With those capabilities supported and freed by the schools their lives have become thoroughly
different. By the late '70s you could see smiles on the faces of family members of children
with disabilities, and you could see in school yards all over the country children playing
together. People with disabilities were no longer isolated and hidden; they were among
us and with us and participating and contributing. Many now, thought to be uneducable 30 or 40
years ago, now attending college and doing very well, thank you. The Education for All
Handicapped Children Act supported states and localities in protecting the rights and
meeting the individual needs of students with disabilities. It indicated specific Federal
mandates to improve how children with disabilities were identified and educated, to evaluate
the success of these efforts, and to provide due process protections for children and families.
In 1986, amendments to The Education of All Handicapped Children Act authorized programs
for early intervention with infants and toddlers with disabilities. In the 1990s, the law was
reauthorized as the Individuals with Disabilities Education Act, or IDEA, reaffirming the requirements
for a free, appropriate public education and strengthening the law's commitment to greater
inclusion in community schools, furthering the movement of students with disabilities
towards being educated in general education settings. The 1990 amendments also provided
for federally sponsored research and supports, which included initiatives for transition
services from high school to post-secondary education and adult living for students with
disabilities. Without a doubt, the transition services provision in IDEA is one of its most
important components. This provision requires all who are working with students with disabilities
to take the long view in the planning process with an eye clearly focused on quality of
life outcomes. In 1997, amendments to IDEA continued to focus on access. The definition
of access, however, was broadened to encompass not just physical access to schools, but also
access to the general education curriculum, leading to higher academic expectations and
greater outcomes for students with disabilities. The focus must be on instruction that uses
individualized approaches for accessing the general education curriculum. Schools support
learning and high achievement for all with increasing opportunities for students with
disabilities to be educated to the maximum extent possible alongside their nondisabled
classmates. In 2004, amendments to IDEA increased state and local accountability for educating
students with disabilities. There is no pressure on schools to work hard on behalf of students
who are excluded from the accountability system. For this reason, it is important that all
students, including all students with disabilities, participate in the state accountability system,
and for this reason, IDEA now mandates that students with disabilities be included in
all state accountability programs. In addition, the 2004 amendments included provisions to
ensure that special education personnel are highly qualified, to reduce disproportionate
representation of minorities in special education, and to expand methods for identifying students
with specific learning disabilities and school procedures for disciplining students with
disabilities. Instructional programming and the amount of supports provided are driven
by student needs. In the last 35 years, IDEA has led to improved access, accountability,
and achievement for students with disabilities. As of 2008, 95% of students with disabilities
were being educated in local, neighborhood schools, and almost 6 million students with
disabilities were educated in general education classrooms for at least part of the day. Achievement
due to IDEA extends beyond K-12 education. For infants and toddlers, the number of children
birth to age five receiving services under Parts C and B of IDEA increased dramatically,
and families became part of the planning and education process. Graduation rates for students
with disabilities receiving a regular diploma have increased 43% since 1995-96, and since
that time, there has been a 24 percentage point decrease in high school drop-out rates.

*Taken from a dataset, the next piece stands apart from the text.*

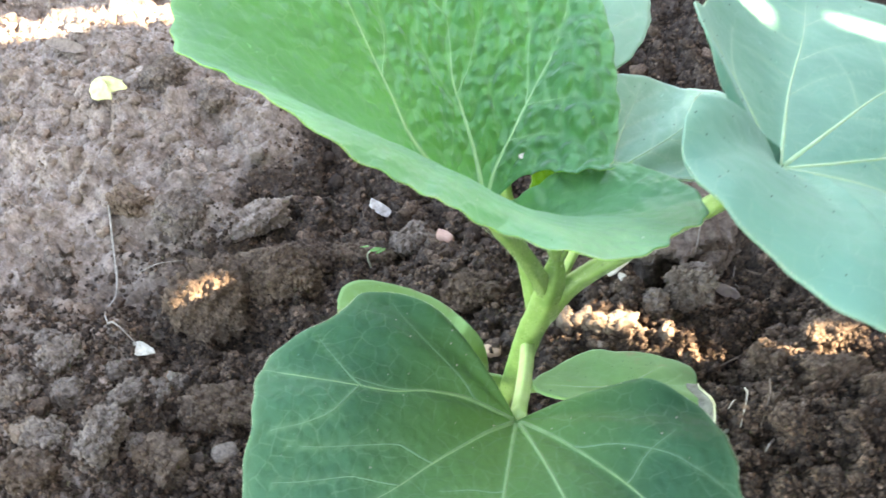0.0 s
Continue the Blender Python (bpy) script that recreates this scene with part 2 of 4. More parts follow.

Enrollment rates at both two and four-year colleges have almost doubled for students
with disabilities since 1993, and more students with disabilities hold jobs after leaving
high school than ever before. One of the most striking facts is that over the past 20 years
there has been marked increases in employment, post-secondary education, and community living
measures across all disability groups. Likewise, significant headway is being made in improving
academic accomplishments and successes in an environment of heightened standards and
expectations. It's an American idea. Today's child will be tomorrow's citizen. Education
shapes our expression of liberty. And separate - well that has never been equal. We are the
students of a new day, brave scholars who claimed desk and classroom, book and school,
until the self-evident truths expressed throughout victories gave this nation's first declaration
renewed life. Each mind is beautiful. Strength has many forms, and we are all able.